To reproduce it, I ran ‘guix system vm’ on this:
Toggle snippet (24 lines)
(use-modules (gnu) (guix))
(use-package-modules base)
(operating-system
(host-name "komputilo")
(timezone "Europe/Berlin")
(locale "en_US.UTF-8")
(bootloader (grub-configuration (device "/dev/sdX")))
(file-systems (cons (file-system
(device "root")
(title 'label)
(mount-point "/")
(type "ext4"))
%base-file-systems))
(packages (cons* (canonical-package glibc) %base-packages))
(services (map (lambda (mservice)
(mlet %store-monad ((service mservice))
(if (memq 'nscd (service-provision service))
(nscd-service (nscd-configuration
(debug-level 10)))
mservice)))
%base-services)))
Then I had one console running “tail -f /var/log/nscd.log”, and another
one where I would run “ping www.gnu.org.”
Initially looking up www.gnu.org fails (because the network is down),
and nscd.log indeed shows:
Toggle snippet (6 lines)
Mon Jun 15 21:04:20 2015 - 276: handle_request: request received (Version = 2) from PID 296
Mon Jun 15 21:04:20 2015 - 276: GETAI (www.gnu.org)

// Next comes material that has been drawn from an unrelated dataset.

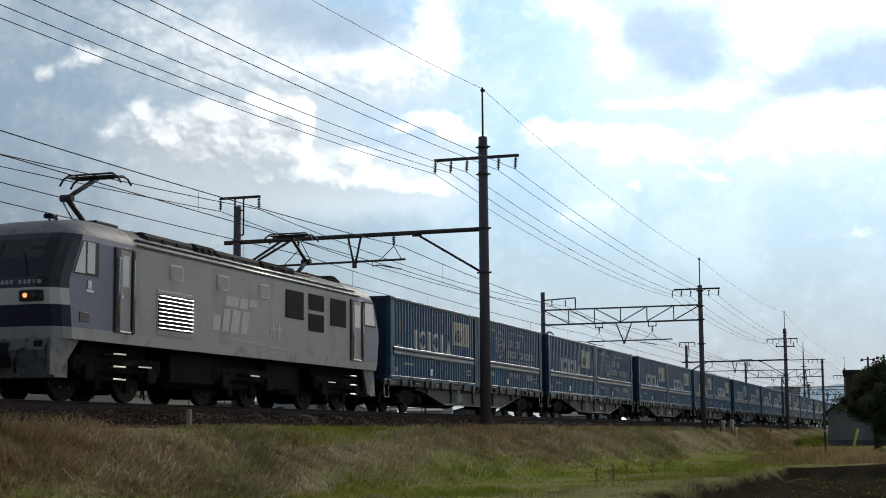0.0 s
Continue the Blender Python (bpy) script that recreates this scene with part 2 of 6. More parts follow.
def mesh_from(name, verts, faces, materials, mat_index=None, smooth=False):
    me = bpy.data.meshes.new(name)
    me.from_pydata(verts, [], faces)
    for m in materials:
        me.materials.append(m)
    if mat_index is not None:
        me.polygons.foreach_set("material_index", np.asarray(mat_index, dtype=np.int32))
    if smooth:
        me.polygons.foreach_set("use_smooth", np.ones(len(me.polygons), dtype=bool))
    me.update()
    return me


# ---- sky: a sloping sheet of broken cloud, far off ----
def sky_material():
    m = bpy.data.materials.new("broken_cloud_sky")
    m.use_nodes = True
    nt = m.node_tree
    nt.nodes.clear()
    N, L = nt.nodes, nt.links
    out = N.new("ShaderNodeOutputMaterial")
    em = N.new("ShaderNodeEmission")
    L.new(em.outputs["Emission"], out.inputs["Surface"])
    uv = N.new("ShaderNodeUVMap").outputs["UV"]

    def math_(op, a, b=None, c=None):
        n = N.new("ShaderNodeMath")
        n.operation = op
        for i, v in enumerate((a, b, c)):
            if v is None:
                continue
            if isinstance(v, (int, float)):
                n.inputs[i].default_value = v
            else:
                L.new(v, n.inputs[i])
        return n.outputs["Value"]

    def vec(op, a, b=None):
        n = N.new("ShaderNodeVectorMath")
        n.operation = op
        for i, v in enumerate((a, b)):
            if v is None:
                continue
            if isinstance(v, tuple):
                n.inputs[i].default_value = v
            else:
                L.new(v, n.inputs[i])
        return n.outputs["Value" if op == "LENGTH" else "Vector"]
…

Mon Jun 15 21:04:20 2015 - 276: Haven't found "www.gnu.org" in hosts cache!
Mon Jun 15 21:04:20 2015 - 276: add new entry "www.gnu.org" of type GETAI for hosts to cache (first)
For subsequent requests, it shows fewer details, meaning that the cached
failure is used:
Toggle snippet (5 lines)
Mon Jun 15 21:04:25 2015 - 276: handle_request: request received (Version = 2) from PID 297
Mon Jun 15 21:04:25 2015 - 276: GETFDHST
Mon Jun 15 21:04:25 2015 - 276: provide access to FD 6, for hosts
Twenty seconds after the original failure, we see:
Toggle snippet (4 lines)
Mon Jun 15 21:04:40 2015 - 276: pruning hosts cache; time 1434395080
Mon Jun 15 21:04:40 2015 - 276: considering GETAI entry "www.gnu.org", timeout 1434395080
So cache expiry seems to be working as expected.

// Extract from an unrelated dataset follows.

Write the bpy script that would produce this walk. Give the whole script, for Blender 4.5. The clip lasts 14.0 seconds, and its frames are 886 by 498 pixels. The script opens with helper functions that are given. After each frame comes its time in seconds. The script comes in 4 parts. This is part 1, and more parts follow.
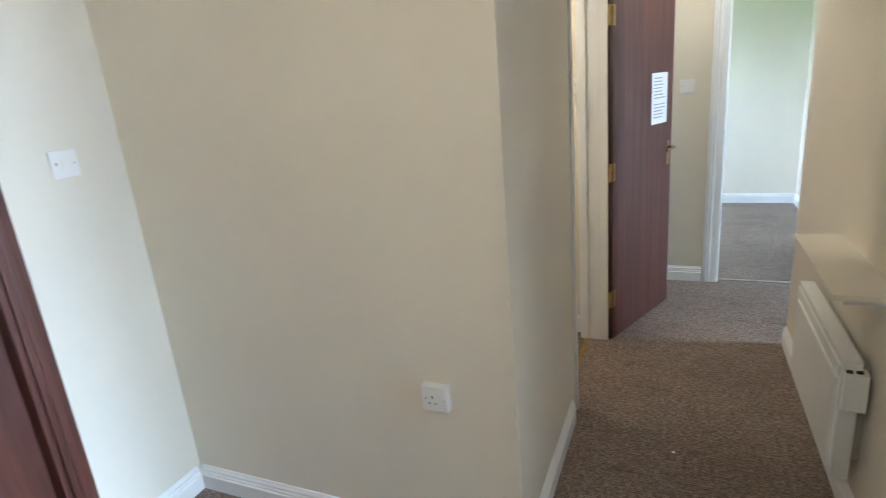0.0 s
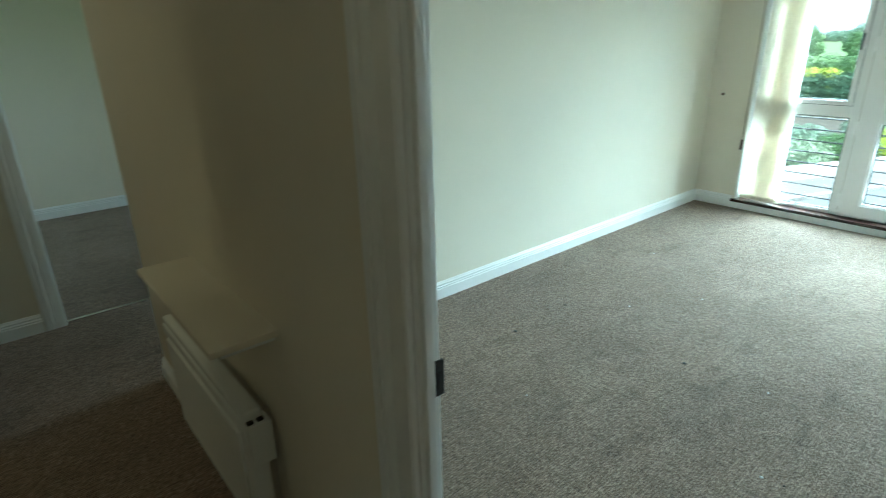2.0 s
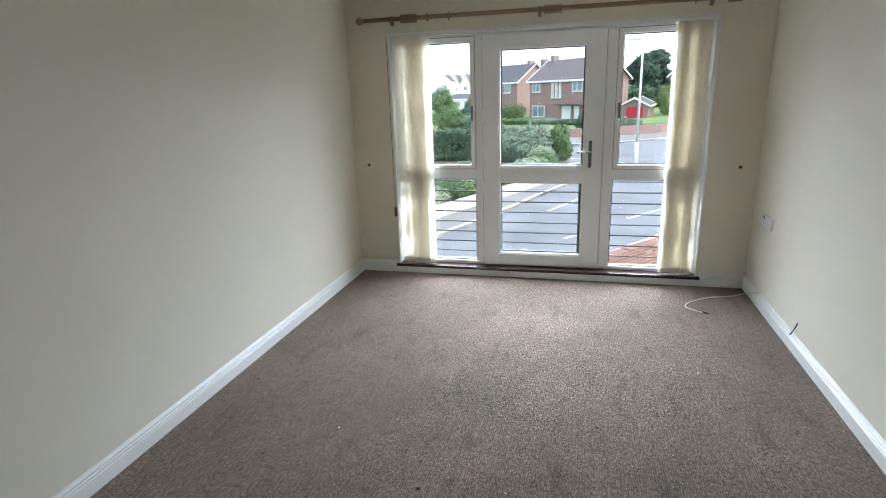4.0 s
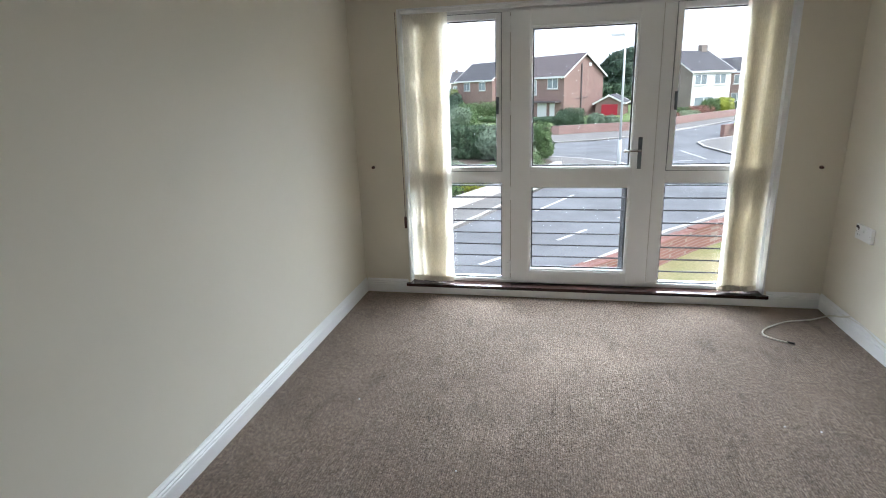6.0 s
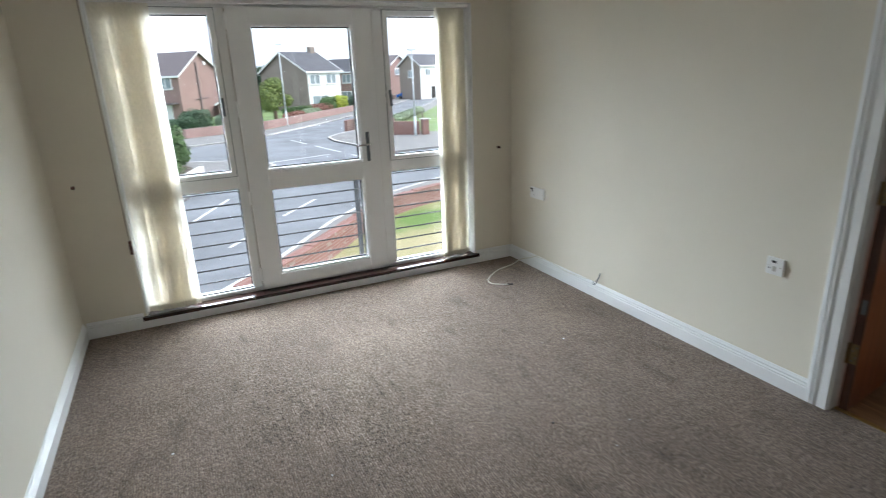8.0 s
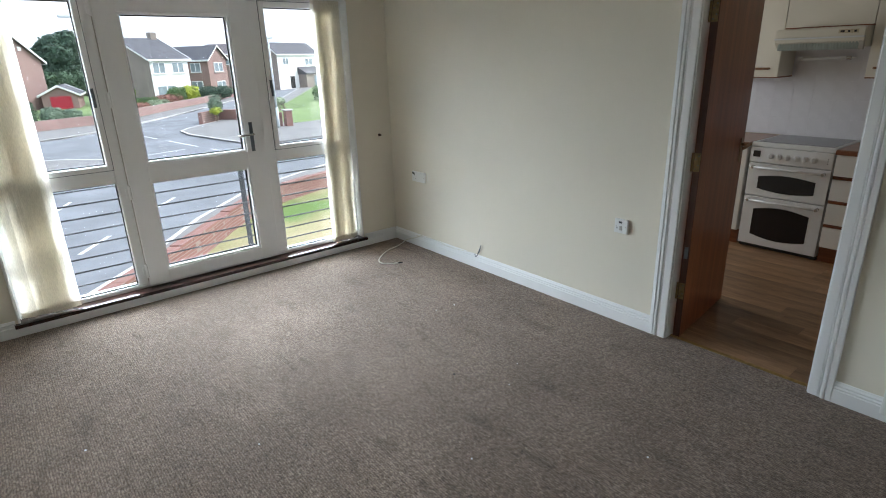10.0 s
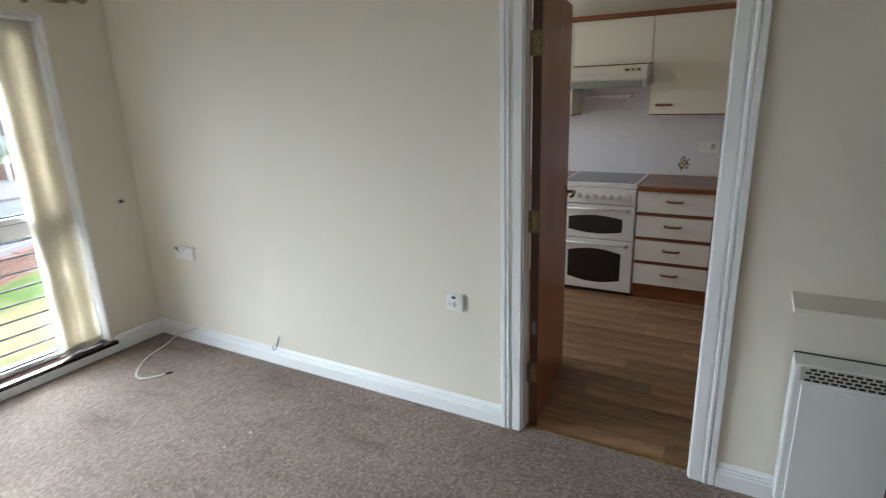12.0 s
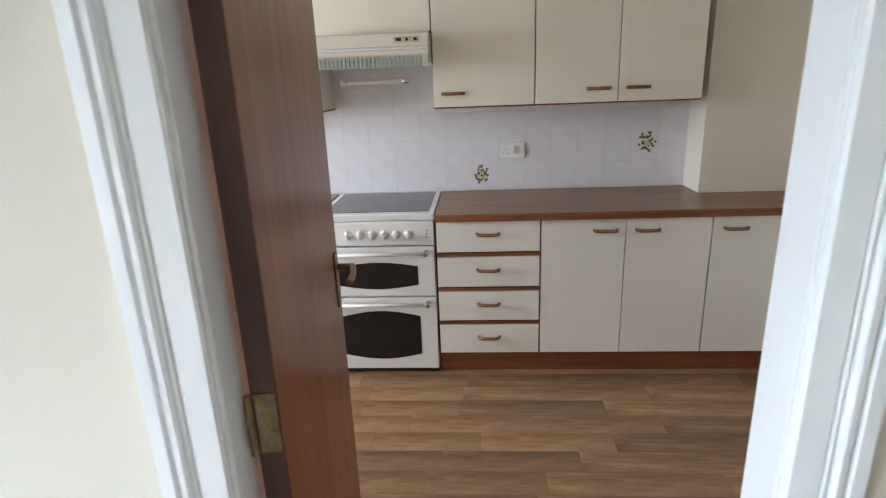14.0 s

Now, if we enable networking with “dhclient -v eth0” and see what
happens, we get again a series of lookup failures, even after the
www.gnu.org entry has been removed from cache; apparently new failures
get cached. Eventually, after a bunch of cache prunes (so a few times
20 seconds), lookup succeeds.
The situation is different if you use ‘getent hosts’ instead of ‘ping’–
note that the latter uses getaddrinfo whereas the former uses
gethostbyname{,v6}, which is cached differently. Here we get a
successful lookup within 20 seconds after networking has been put up.
So my guess is that the GETAI cache is racy or something.
I’ve run nscd with Helgrind, which reports a few things (see attached
file), but I suspect most of it are false positives.
Ludo’.